Race remains an issue that cuts through American culture and society like a scythe. The arrest of Harvard Professor Henry Louis Gates, Jr. has captured the imagination of the country and it is not difficult to see why. The story only works because Gates is black and the arresting officer was white, with the familiar “town v. gown” dynamic thrown in for good measure. The only reason “Hardball” led the show last night not with health care, which was what the President spent the most time talking about at his press conference, but with the President’s remarks about race is that race is compelling because we are all of us still actors in the story.

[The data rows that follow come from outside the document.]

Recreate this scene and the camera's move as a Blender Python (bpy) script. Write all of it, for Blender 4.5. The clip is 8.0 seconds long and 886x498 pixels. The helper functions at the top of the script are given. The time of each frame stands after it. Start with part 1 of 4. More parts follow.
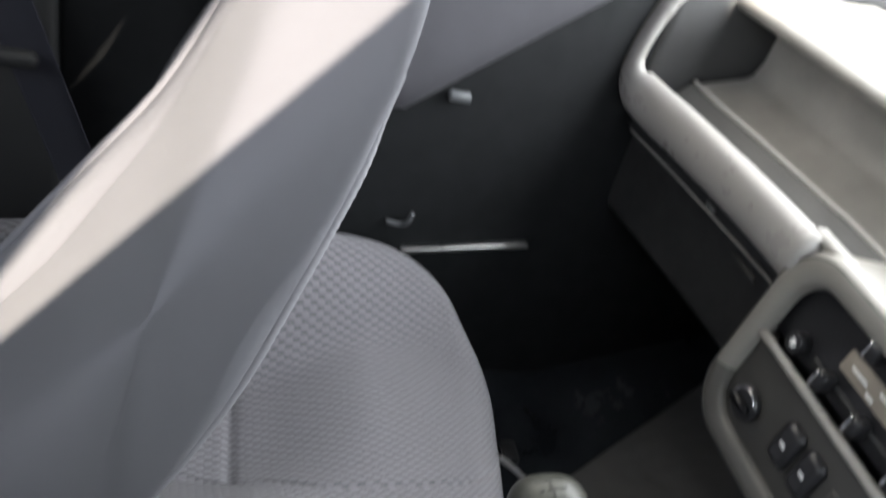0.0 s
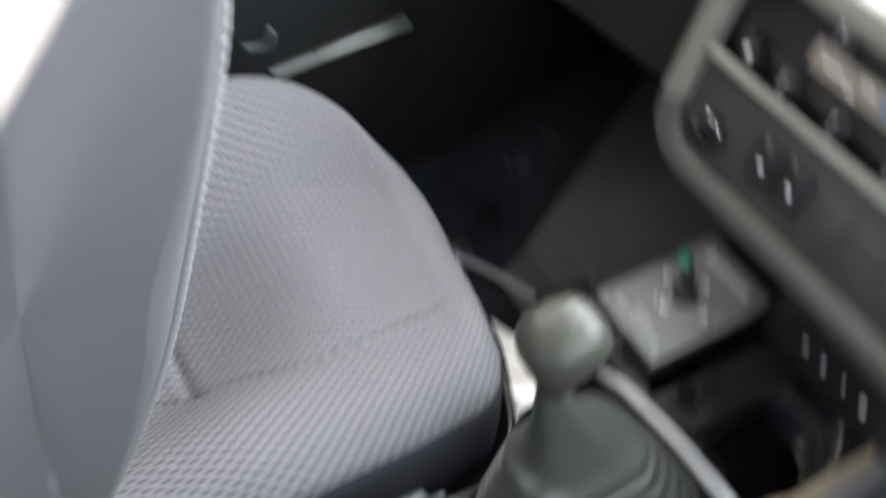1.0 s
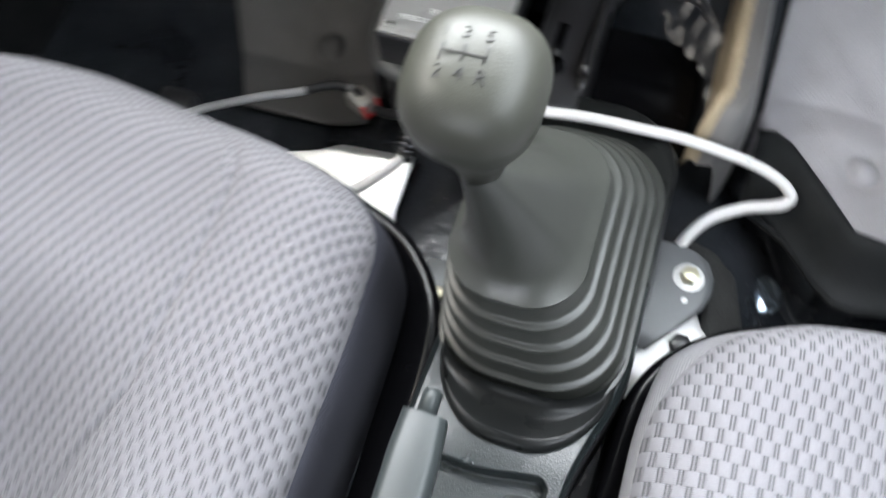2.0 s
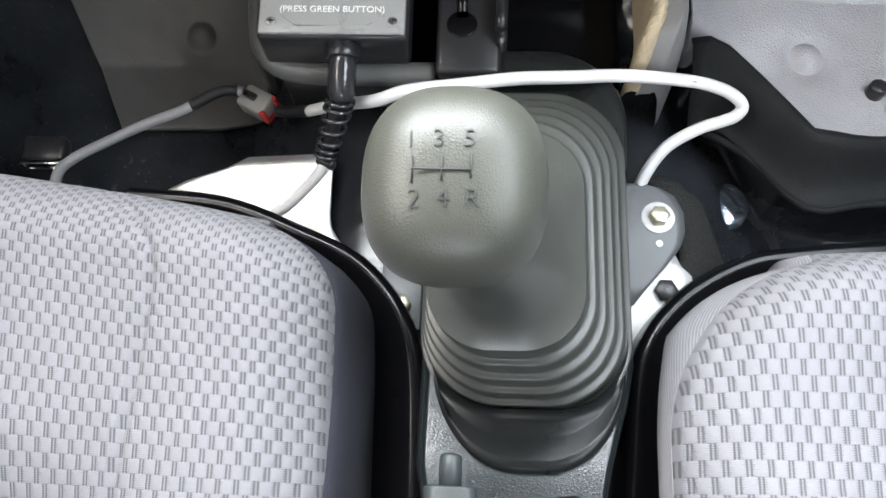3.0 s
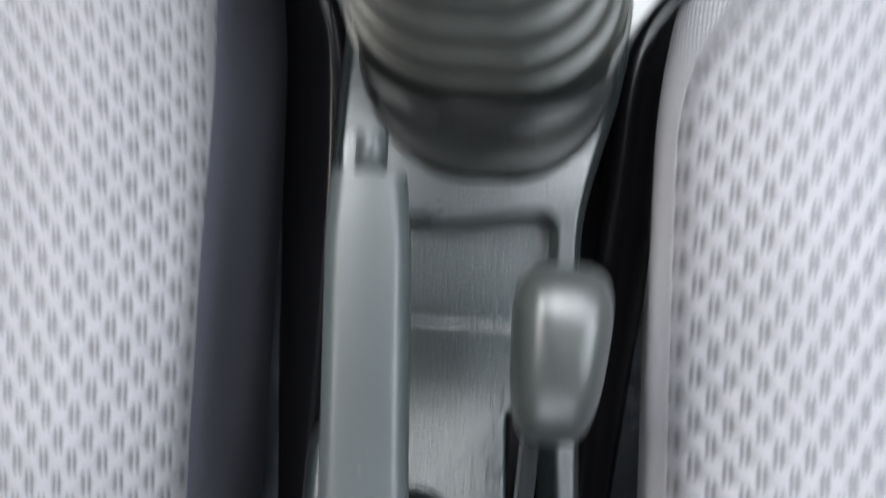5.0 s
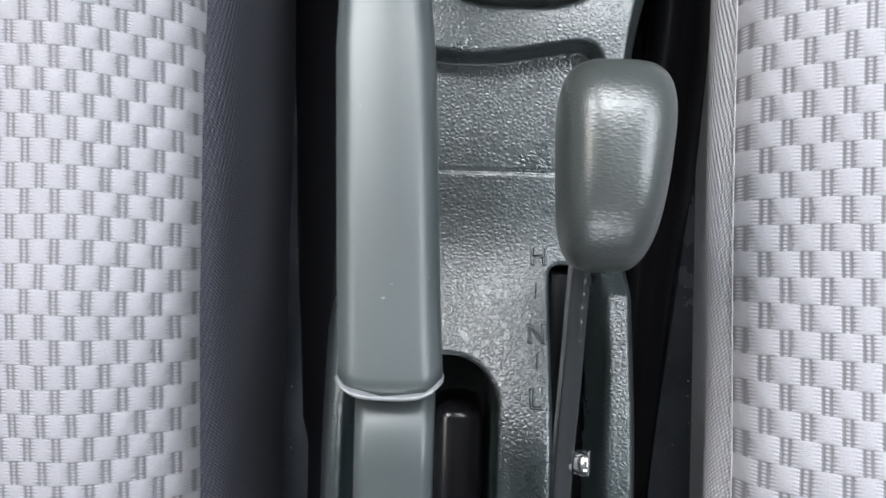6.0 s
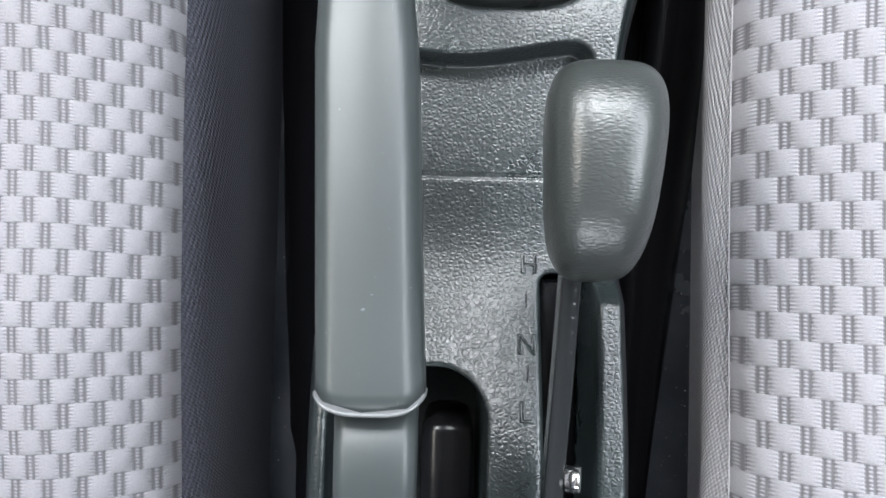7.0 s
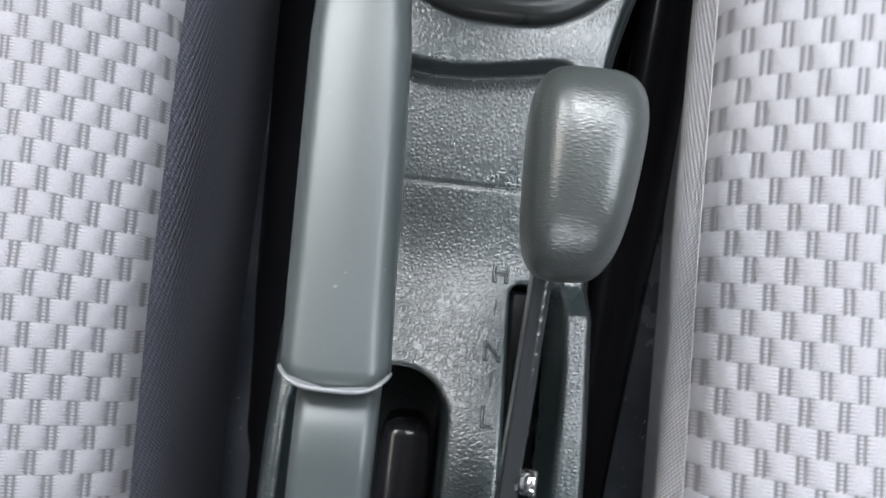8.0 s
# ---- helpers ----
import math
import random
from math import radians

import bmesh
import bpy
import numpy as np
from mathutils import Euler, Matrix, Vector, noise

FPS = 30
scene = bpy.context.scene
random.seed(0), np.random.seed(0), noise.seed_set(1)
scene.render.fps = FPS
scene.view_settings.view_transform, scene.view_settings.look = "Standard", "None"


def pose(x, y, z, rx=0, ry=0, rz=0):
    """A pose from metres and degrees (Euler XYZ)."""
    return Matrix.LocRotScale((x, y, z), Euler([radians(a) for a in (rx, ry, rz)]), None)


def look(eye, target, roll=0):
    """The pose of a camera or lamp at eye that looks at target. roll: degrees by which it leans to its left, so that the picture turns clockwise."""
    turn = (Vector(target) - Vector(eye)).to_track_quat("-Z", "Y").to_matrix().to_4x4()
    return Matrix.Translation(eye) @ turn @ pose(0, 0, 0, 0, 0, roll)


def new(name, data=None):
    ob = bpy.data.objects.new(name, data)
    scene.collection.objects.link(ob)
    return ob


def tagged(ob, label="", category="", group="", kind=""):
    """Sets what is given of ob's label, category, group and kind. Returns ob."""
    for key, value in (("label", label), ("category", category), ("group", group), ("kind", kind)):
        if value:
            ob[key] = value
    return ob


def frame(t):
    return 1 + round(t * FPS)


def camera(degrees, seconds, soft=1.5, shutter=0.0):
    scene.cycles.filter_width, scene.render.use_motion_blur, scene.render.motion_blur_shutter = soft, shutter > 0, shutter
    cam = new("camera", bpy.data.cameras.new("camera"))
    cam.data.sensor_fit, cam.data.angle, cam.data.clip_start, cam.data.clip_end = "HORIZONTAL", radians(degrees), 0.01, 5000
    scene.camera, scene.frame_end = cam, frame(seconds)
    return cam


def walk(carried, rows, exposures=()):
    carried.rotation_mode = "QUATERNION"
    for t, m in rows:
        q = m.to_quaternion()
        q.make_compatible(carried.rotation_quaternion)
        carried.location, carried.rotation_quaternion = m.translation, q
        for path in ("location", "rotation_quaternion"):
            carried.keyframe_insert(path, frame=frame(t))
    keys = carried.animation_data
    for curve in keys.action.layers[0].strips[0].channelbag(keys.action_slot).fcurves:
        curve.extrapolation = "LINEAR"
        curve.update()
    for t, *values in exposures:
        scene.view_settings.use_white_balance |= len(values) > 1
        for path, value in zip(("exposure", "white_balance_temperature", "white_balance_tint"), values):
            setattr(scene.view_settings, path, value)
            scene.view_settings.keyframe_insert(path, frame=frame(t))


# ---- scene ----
cam = camera(57.1, 8.0, 1.6, 1.0)
PATH = [
    (0, (0.339, -0.273, 0.883), (-1.188, 0.331, -0.259), 18.4),
    (0.5, (0.303, -0.294, 0.861), (-1.081, 0.412, -0.399), 16.9),
    (0.8, (0.272, -0.3, 0.839), (-1.009, 0.501, -0.472), 15.0),
    (1, (0.208, -0.257, 0.84), (-0.833, 0.531, -0.675), 9.8),
    (1.2, (0.196, -0.262, 0.801), (-0.712, 0.555, -0.783), 3.1),
    (1.5, (0.128, -0.239, 0.73), (-0.537, 0.562, -0.978), -2.2),
    (1.7, (0.096, -0.222, 0.683), (-0.42, 0.62, -1.056), -2.7),
    (2.8, (0.015, -0.092, 0.632), (-0.073, 0.553, -1.259), -6.0),
    (3, (0.013, -0.091, 0.632), (-0.064, 0.541, -1.264), -5.4),
    (3.5, (0.013, -0.087, 0.633), (-0.056, 0.529, -1.268), -5.5),
    (4, (0.012, -0.082, 0.628), (-0.051, 0.515, -1.28), -6.0),
    (4.5, (0.018, -0.098, 0.614), (-0.026, 0.394, -1.324), -3.9),
    (4.7, (0.009, -0.105, 0.559), (0.04, 0.229, -1.413), 7.9),
    (5, (0.024, -0.124, 0.489), (0.069, 0.049, -1.503), 17.8),
    (5.2, (0.018, -0.141, 0.476), (0.052, -0.072, -1.522), 27.7),
    (6.3, (0.029, -0.167, 0.442), (0.002, -0.086, -1.557), -16.7),
    (6.5, (0.03, -0.165, 0.44), (0.006, -0.077, -1.557), -13.5),
    (7, (0.03, -0.165, 0.439), (0.008, -0.079, -1.559), -12.9),
    (7.5, (0.032, -0.165, 0.436), (0.029, -0.093, -1.562), 0.3),
    (8, (0.03, -0.181, 0.441), (0.07, 0.023, -1.549), 17.3),
]
EXPOSURES = [(0.0, 1.73), (0.5, 2.12), (0.8, 2.24), (1.5, 2.58), (3.0, 2.98), (3.6, 2.94), (4.5, 2.76), (5.0, 2.74), (5.2, 2.95), (6.5, 2.95), (8.0, 2.92)]
walk(cam, [(t, look(eye, aim, roll)) for t, eye, aim, roll in PATH], EXPOSURES)

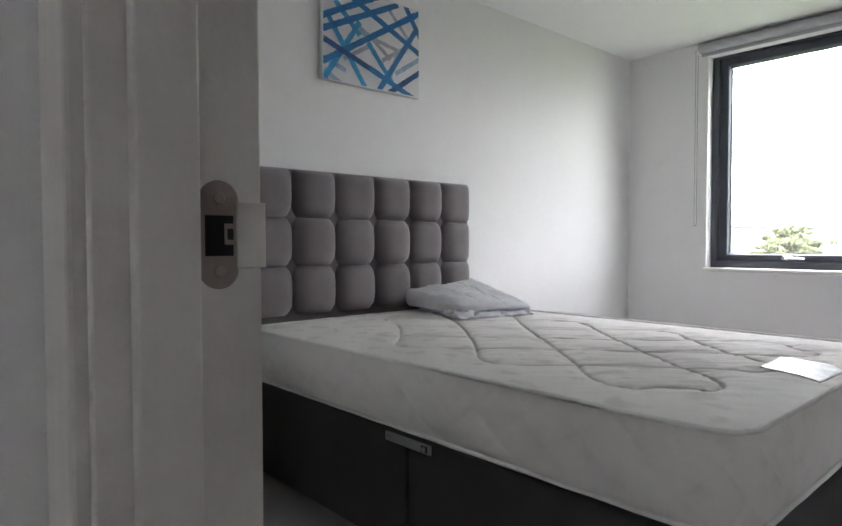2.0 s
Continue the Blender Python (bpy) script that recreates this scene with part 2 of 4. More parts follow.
def prism(poly, depth, matrix=None):
    """A polygon in x and z, given in order, extruded along y."""
    bm = bmesh.new()
    a = [bm.verts.new((x, 0, z)) for x, z in poly]
    b = [bm.verts.new((x, depth, z)) for x, z in poly]
    bm.faces.new(a)
    bm.faces.new(b[::-1])
    for i in range(len(poly)):
        j = (i + 1) % len(poly)
        bm.faces.new((a[i], b[i], b[j], a[j]))
    bmesh.ops.recalc_face_normals(bm, faces=bm.faces)
    if matrix:
        bm.transform(matrix)
    return bm


def empty(name, at, label, category, group=""):
    ob = new(name)
    ob.empty_display_size = 0.1
    ob.matrix_world = Matrix.Translation(at)
    return tagged(ob, label, category, group)


def structure(name, bm, material, label, category="wall"):
    return tagged(part(name, bm, material), label, category, kind="structure")


# ---- the room ----
W, L, D, H = 3.062, 3.19, -0.938, 2.325          # right wall, window wall, door wall, ceiling
WX0, WX1, WZ0, WZ1 = 0.587, 1.512, 0.768, 2.226   # window opening
FRAME_Y = 3.26                                    # inner face of the window frame
OUT_Y = 3.40                                      # outer face of the brickwork
HALL_Y = -1.034                                   # hall face of the door wall
JX0, JX1, DOOR_H = 2.034, 2.84, 2.04              # door opening
HX0, HX1, HALL_END = 1.978, 2.99, -2.9            # hall

structure("floor", box(-0.1, W + 0.1, HALL_END - 0.1, L + 0.06, -0.12, 0), m_carpet, "grey cut-pile carpet, lightly trodden", "floor")
structure("ceiling", box(-0.1, W + 0.1, HALL_END - 0.1, L + 0.25, H, H + 0.15), m_ceiling, "smooth white painted ceiling", "ceiling")
structure("wall_west", box(-0.12, 0, D - 0.12, L, 0, H), m_wall, "white painted wall behind the bed")
structure("wall_east", box(W, W + 0.12, D, L, 0, H), m_wall, "white painted wall with the panel heater")
bm = box(-0.12, WX0, L, L + 0.10, 0, H)
box(WX1, W + 0.12, L, L + 0.10, 0, H, bm=bm)
box(WX0, WX1, L, L + 0.10, 0, WZ0, bm=bm)
box(WX0, WX1, L, L + 0.10, WZ1, H, bm=bm)
structure("wall_north", bm, m_window_wall, "white painted window wall with a yellowed square stain")
bm = box(0, JX0, HALL_Y, D, 0, H)
box(JX1, W, HALL_Y, D, 0, H, bm=bm)
box(JX0, JX1, HALL_Y, D, DOOR_H, H, bm=bm)
structure("wall_south", bm, m_wall, "white painted wall round the bedroom doorway")
bm = box(HX0 - 0.1, HX0, HALL_END, HALL_Y, 0, H)
structure("wall_hall_west", bm, m_wall, "plain white painted hall wall, in shade")
structure("wall_hall_east", box(HX1, HX1 + 0.1, HALL_END, HALL_Y, 0, H), m_wall, "plain white painted hall wall")
# end wall with an added opening that lets light into the hall
bm = box(HX0 - 0.1, 2.32, HALL_END - 0.1, HALL_END, 0, H)
box(2.64, HX1 + 0.1, HALL_END - 0.1, HALL_END, 0, H, bm=bm)
box(2.32, 2.64, HALL_END - 0.1, HALL_END, 0, 1.54, bm=bm)
box(2.32, 2.64, HALL_END - 0.1, HALL_END, 1.89, H, bm=bm)
structure("wall_hall_south", bm, m_wall, "plain white painted end wall of the hall with an added window opening")


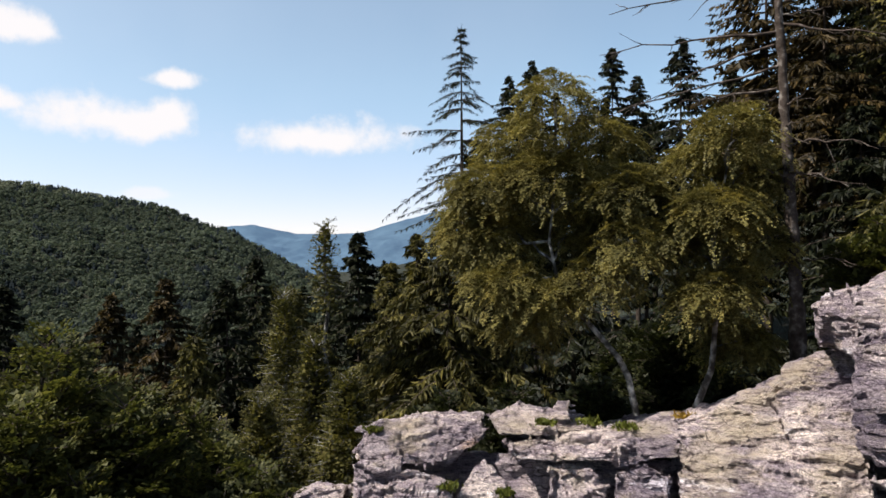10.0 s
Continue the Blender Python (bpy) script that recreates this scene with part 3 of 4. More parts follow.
def spruce(name, az, el, r, radius, mat, label, seed, gaps=0.0, droop=0.35, crown=9.0, spacing=0.33, twigs=44, fat=0.045, bark=None, group=""):
    """A spruce: straight trunk, whorls of sagging boughs, each a comb of thin hanging needle twigs. crown: metres of the top that bear boughs."""
    rng = np.random.RandomState(seed)
    top = place(az, el, r)
    base = float(land(az, r)) - 0.2
    h = top.z - base
    ob = thing(name, (top.x, top.y, base), label, "tree", group)
    wood = [tube([(0, 0, z) for z in np.linspace(0, h - 0.25, 8)], np.linspace(0.04 + h * 0.008, 0.01, 8), 7)]
    crown = min(crown, h * 0.92)
    z, cs, als, lns = h - 0.1, [], [], []
    while z > h - crown:
        down = h - z
        reach = min(radius, 0.1 + 0.55 * down ** 0.95)
        for j in range(rng.randint(4, 7)):
            if rng.uniform() < gaps and down > 0.6:
                continue
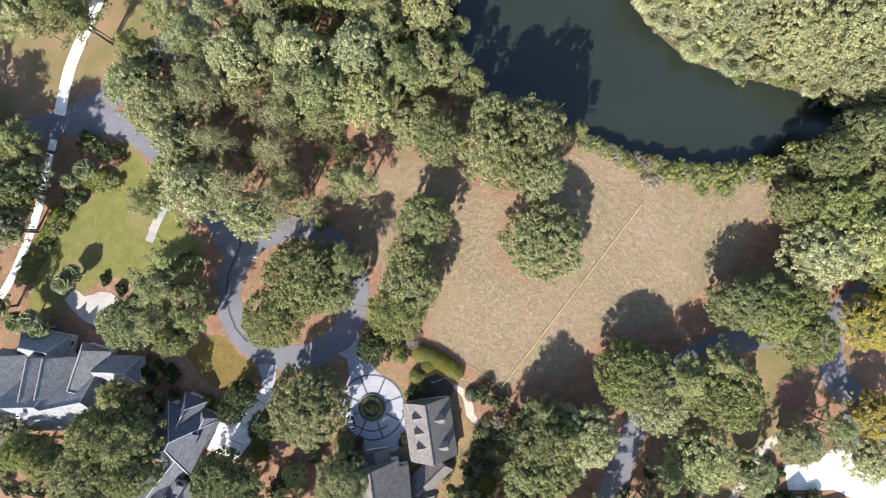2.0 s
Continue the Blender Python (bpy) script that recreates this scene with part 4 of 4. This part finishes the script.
# the hedge belt on the near bank
for q in spline(POND[19:27], 1.7):
    for k in range(2):
        x, y = q[0] + pick.uniform(-0.5, 1.0), q[1] - pick.uniform(0.3, 5.0 if q[0] > 33 else 2.6)
        plant(pick.choice("ssssuw" if q[0] > 33 else "sswwu"), x, y, pick.uniform(1.4, 2.6), pick.uniform(1.8, 4.2), "bushes of the near bank")
# the thicket on the lake shore
spots = []
for k in range(560):
    x, y = pick.uniform(-46, 44), pick.uniform(-122, -62)
    if lakeside(x, y) > 0.5 and y < -72 + 0.5 * x and not inside_house(x, y, (9, -35, 35, -31, -39, 6.5, 7)) and not inside_house(x, y, (-36, -70, 82, -31, -26, 16, 17)):
        spots.append((x, y, pick.uniform(2.2, 3.8), pick.uniform(4.0, 8.5)))
thicket("undergrowth", "grey-olive thicket along the lake shore", "silver", spots)
# undergrowth on the far side of the pond
spots = []
for k in range(430):
    x, y = pick.uniform(-84, 100), pick.uniform(66, 134)
    if shore(x, y) > 3 and (y > 84 or x > 80):
        spots.append((x, y, pick.uniform(2.4, 4.2), pick.uniform(4.0, 9.5)))
thicket("undergrowth", "yellow-green thicket on the far bank", "bright", spots)
# undergrowth between and behind the houses
spots = []
for k in range(520):
    x, y = pick.uniform(-86, 34), pick.uniform(-98, -40)
    clear = not inside_house(x, y, (9, -35, 35, -29, -36, 6.5, 7)) and not inside_house(x, y, (-36, -70, 82, -29, -24, 16, 17)) and not inside_house(x, y, (-75, -75, 74, -8, -9, 31, 22))
    if clear and (x - COURT_AT[0]) ** 2 + (y - COURT_AT[1]) ** 2 > 120 and away(np.array([x]), np.array([y]), GOLD)[0] > 2 and not (-46 < x < -26 and y > -66) and y > -100 + 0.2 * x:
        spots.append((x, y, pick.uniform(0.9, 2.0), pick.uniform(0.8, 2.4)))
thicket("undergrowth", "dark green groundcover and low bushes round the houses", "magnolia", spots[::2])
thicket("undergrowth", "olive groundcover and low bushes round the houses", "oak", spots[1::2])
# ---- houses ----
def roof_solid(bm, u0, v0, u1, v1, eave, ridge, along, hips, over, m):
    """A gable or hip roof over a rectangle; returns ridge and hip lines."""
    a0, b0, a1, b1 = u0 - over, v0 - over, u1 + over, v1 + over
    if along == "u":
        mid, half = (b0 + b1) / 2, (b1 - b0) / 2
        r0, r1 = (a0 + half * hips[0], mid), (a1 - half * hips[1], mid)
        order = ((a0, b0), (a1, b0), (a1, b1), (a0, b1))
    else:
        mid, half = (a0 + a1) / 2, (a1 - a0) / 2
        r0, r1 = (mid, b0 + half * hips[0]), (mid, b1 - half * hips[1])
        order = ((a1, b0), (a1, b1), (a0, b1), (a0, b0))
    drop = over * (ridge - eave) / (half - over)
    low = [bm.verts.new(m @ Vector((x, y, eave - drop - 0.22))) for x, y in order]
    top = [bm.verts.new(m @ Vector((x, y, eave - drop))) for x, y in order]
    e0, e1 = (bm.verts.new(m @ Vector((x, y, ridge))) for x, y in (r0, r1))
    bm.faces.new(low[::-1])
    for k in range(4):
        bm.faces.new((low[k], low[(k + 1) % 4], top[(k + 1) % 4], top[k]))
    bm.faces.new((top[0], top[1], e1, e0))
    bm.faces.new((top[1], top[2], e1))
    bm.faces.new((top[2], top[3], e0, e1))
    bm.faces.new((top[3], top[0], e0))
    lines = [(e0.co.copy(), e1.co.copy())]
    if hips[0] > 0.2:
        lines += [(top[3].co.copy(), e0.co.copy()), (top[0].co.copy(), e0.co.copy())]
    if hips[1] > 0.2:
        lines += [(top[1].co.copy(), e1.co.copy()), (top[2].co.copy(), e1.co.copy())]
    return lines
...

Of course, it is easy to pat ourselves on the back. And, yes, it truly was astounding to see a black President at the podium in the East Room discussing his “personal friend” Professor Gates, who is a black professor at the nation’s leading university. But, it is also undoubtedly true that if Gates were white he probably would not have been arrested and we most definitely would not be talking about it.

Except, I think, if the white man trying to break into his own home was also a fatigued university professor. When I first heard of the incident in Cambridge, it immediately struck me that what happened could be accurately described as a “pissing match.” When Professor Gates asked the officer, “Do you know who I am?” you can imagine the tone in his voice. Nor was Gates making an appeal to non-racial fair play. He was invoking his own authority against that of the officer. Anyone who has ever tried to argue with a police officer knows that they, too, are not immune to being sensitive about their own authority. It is difficult to imagine two professions that are more characteristically capable of pompous indignation.

Race should, I think, almost always be discussed alongside of class. Americans don’t like to speak about class. We eschew class-based politics. But, when Professor Gates talks about the officer’s behavior being difficult to understand because of the way Gates was dressed and the way he carried himself, well, you see that race is not the entire story for either protagonist in the story.

Compare the Gates story to this morning’s sports page, which reports that Michael Vick met with the NFL commissioner yesterday and is likely to return to the league. Vick, you will recall, went to jail for running a dog-fighting ring in which he was especially cruel and inhumane. I will bet Skip Gates has never been to a dog fight. I will bet Michael Vick knew better than to challenge the police officers that came to his house. There is wisdom as well as cruelty in the experiences of rural black folk that you don’t learn drinking coffee in Harvard Square. And, I will bet very few professors, black or otherwise, feel much in the way of sympathy with Mr. Vick.

At the end of the day, the police officer in Cambridge did not arrest Gates because he was a threat to the society in any meaningful way. Nor did he arrest Gates because he was black. He did it because he had been challenged, although the fact that the challenge came from a black man may have affected the officer’s psychology too. What is undoubtedly true is that it is no crime to be upset in one’s own home. It is no crime to ask for a police officer’s badge. It is no crime even to suggest that the police officer’s motives might be racist. This is why, as the President said, the police officer acted stupidly. The story sheds some light on how we view race and also some light as to how the educated classes view police officers, both issues worth discussing. But, I wish people paid as much attention to the ways they interact with their black neighbors and local police officers as they do watch a story like this one. It is amazing how much good can arise when we simply approach each other like fellow human beings.